I start to suspect that more and more marital problems start at the thermostat.
Up on a ladder in the garage, Daniel Figueroa chops away at old ductwork, preparing it for a clean transplanted unit. Daniel is a wiry guy who works at the slow, deliberate pace of someone accustomed to the heat. If it’s 92 outside, it’s easily 100 in the nook of a space Daniel has to work.
An hour later, Lloyd returns with the right equipment and asks, “Has Daniel started talking to the unit? Sometimes he talks to the unit. It’s always a ‘she.’ Sometimes he rubs its sides or curses at it in Spanish. ‘Come on baby. Work for me.’”
Total cost of the job: $5,000.
One Day Closer
Lloyd has stacks of customers to visit - and he could probably work 24 hours a day until October and still not keep up with demand.
If Lloyd has one piece of advice for frantic customers who can’t reach a repair crew, it’s this: Get a second opinion.

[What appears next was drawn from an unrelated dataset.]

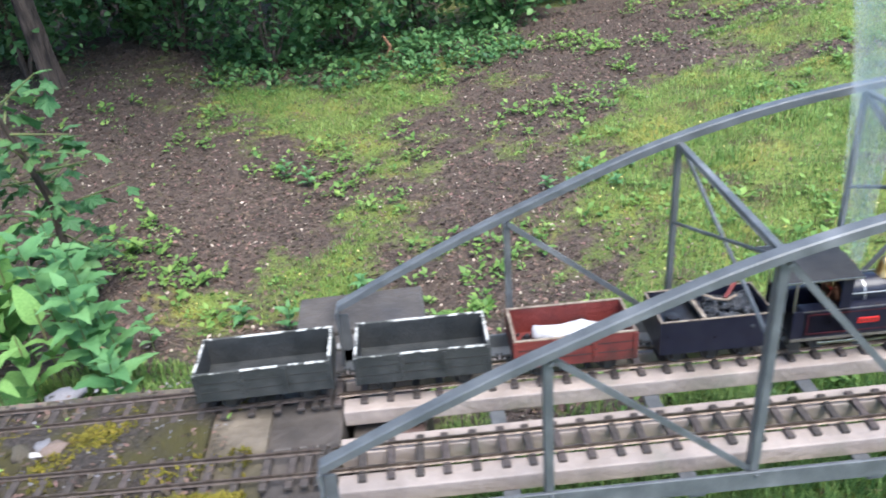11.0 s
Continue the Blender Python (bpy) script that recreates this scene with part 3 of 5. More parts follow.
def locomotive():
    th = thing("steam_locomotive", "navy and black model steam locomotive with brass dome and red nameplate", "locomotive", group="model train")
    # frame and running plate
    part("running_plate", box(B(), (0.0, 0, 0.0375), (0.292, 0.104, 0.004), 0.001), BLACK, th)
    for s in (-1, 1):
        part("plate_edge", box(B(), (0.0, s * 0.0525, 0.0372), (0.292, 0.001, 0.005)), BRIGHT, th, "bright steel edging strip")
    part("frame", box(box(B(), (0, 0.017, 0.024), (0.25, 0.004, 0.024), 0.001), (0, -0.017, 0.024), (0.25, 0.004, 0.024), 0.001), BLACK_MATT, th)
    bm = box(B(), (0.144, 0, 0.03), (0.006, 0.1, 0.022), 0.001)
    part("buffer_beam", bm, BLACK, th)
    # side tanks with lining and plate
    for s in (-1, 1):
        tank = part("side_tank", box(B(), (-0.028, s * 0.0375, 0.0655), (0.206, 0.027, 0.052), 0.0025), NAVY, th, "navy side tank with crimson lining")
        bm = B()
        y = s * 0.0512
        for zz in (0.047, 0.085):
            box(bm, (-0.028, y, zz), (0.186, 0.0008, 0.0016))
        for xx in (-0.121, 0.065):
            box(bm, (xx, y, 0.066), (0.0016, 0.0008, 0.0395))
        part("lining", bm, LINING, tank)
        part("nameplate", box(B(), (-0.018, s * 0.0518, 0.0665), (0.036, 0.002, 0.0105), 0.0006), RED, tank, "bright red nameplate")
        bm = B()
        for k in range(7):
            box(bm, (-0.0315 + 0.0045 * k, s * 0.0529, 0.0665), (0.0026, 0.0006, 0.005))
        part("lettering", bm, WAGON_RED, tank)
        part("tank_edge", box(B(), (-0.028, s * 0.0505, 0.0922), (0.206, 0.0016, 0.0016)), BRIGHT, tank)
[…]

He has seen too many AC companies diabolically offer “summer pricing”: higher prices just because people are hot and desperate. He has seen customers who had AC contractors just pull a price from midair - billing for $7,000 when the job should cost $2,000.
“Instead of spending two nights in a hotel for $200 and taking the time to shop around, they [customers] spend thousands more than they should,” Lloyd says.
Every once in a while, I run into native Floridians who scoff at the summer heat and say, “Awwww, this is nothing. I grew up with no AC.” That may be true, but I defy them to honestly say they would give up air conditioning to go back to their idealized, sticky youth.
As my day with Lloyd ends, I realize what’s really keeping him in business.
Each house we pass probably has an AC system whirring away. And with each passing hour, that unit is steadily growing older - slowly growing closer to a total breakdown. So is every AC unit in the Bay area.
In an hour, I’m home, reclining with a cool beverage in my own air-conditioned bliss.
Time: 5 p.m. Temperature: 80. (That’s as cool as my spouse accepts in the house.)
Somewhere, Lloyd and his crew are just getting going on their evening repair calls.